Given the political stakes -- and U.S. unemployment near 10 percent -- an issue that has often been the province of technical analysts at Treasury and the Federal Reserve has become part of the larger debate over how relations between the United States and China will change in the wake of the global economic crisis -- and how forceful Washington should be in trying to change the equation.

A currency peg in and of itself is not considered manipulation; it has to be done with an aim of enforcing an economic advantage to merit that designation. There has been an increasingly vocal chorus calling for the administration to at least cite China for currency manipulation -- if only to inject a sense of urgency to the discussion, and perhaps elicit support from other countries that disagree with China's currency policy. The designation would trigger "expedited" negotiations with China over a currency revaluation, and some have called for punitive tariffs to be levied on Chinese goods if talks are unsuccessful.
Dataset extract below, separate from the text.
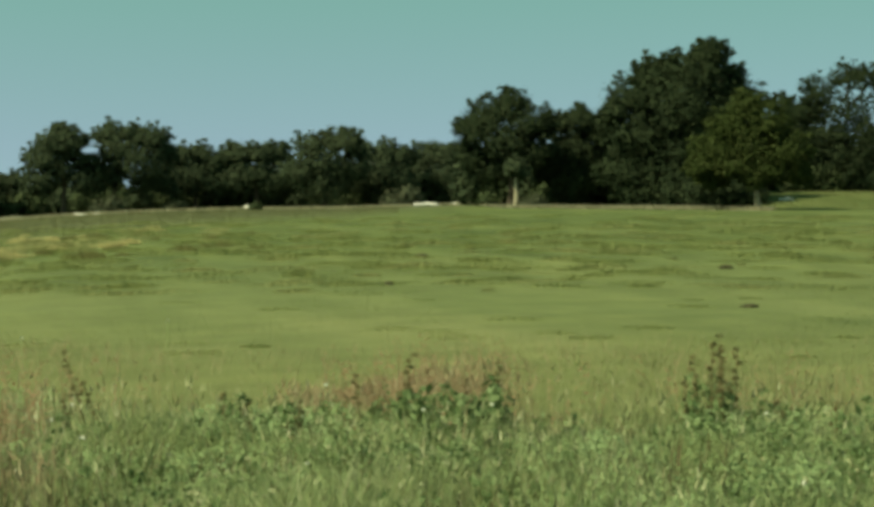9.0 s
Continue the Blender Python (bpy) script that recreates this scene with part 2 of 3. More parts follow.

At a House Ways and Means Committee hearing this week, a panel of economists urged Treasury Secretary Timothy F. Geithner to make the declaration, saying the United States would appear "feckless" and the "wimps of the Western world" if it skirted an issue of global importance out of deference to quiet diplomacy with the Chinese. And some members of Congress are threatening to tighten the U.S. trade rules over currency manipulation and leave the administration with less discretion over how to respond.

Chinese officials have been blunt in their view of the matter, saying that U.S. pressure to change their currency could ignite a trade war between two countries whose cooperation is considered key to the global economic recovery.

Chinese response

The heated rhetoric has some self-described China advocates worried that the political climate surrounding trade is deteriorating. U.S. businesses are complaining more openly about Chinese policies they regard as unfair, with a long-standing dispute over censorship between Google and China's government bubbling over in recent weeks. The Obama administration also has been disappointed with China's response to other issues, including climate change and Iran's nuclear program.

"There is palpable and rising concern that China is becoming less friendly to foreign firms," Myron Brilliant, head of the international division at the U.S. Chamber of Commerce, told a group of Chinese officials on Thursday during a visit to the country, adding that in the United States "pressures are mounting" for action to lower the trade deficit between the two.

The currency issue is not without controversy in China. A group of industrialists has encouraged a rise in the value of the renminbi, saying it would bolster many Chinese businesses by encouraging more domestic spending. In addition, defending the dollar peg forces China's central bank to buy billions of dollars in Treasury securities, money some argue could be put to better use inside the country.

The currency issue reached a similar high pitch in 2005 but was defused when Beijing allowed the value of the renminbi to rise about 20 percent. It reinstituted a dollar peg in 2008 during the global economic downturn, and officials have said currency rates would change when "national conditions" warranted. Most major world currencies trade freely, leading, for example, to daily fluctuations in how many dollars can be bought with a euro. Those shifts can be large over time and are one way for trade imbalances between countries to even out.

In its last report on China's currency, the Treasury said the renminbi "remains undervalued" but cited favorably several steps the country had taken to keep the global economy -- as well as its own -- from an even deeper downturn. In a speech this month on trade, President Obama said a revalued currency would make "an essential contribution" to a healthier global economy, but he indicated that the United States was committed to working through the G-20 to achieve a broader "rebalancing" in world trade.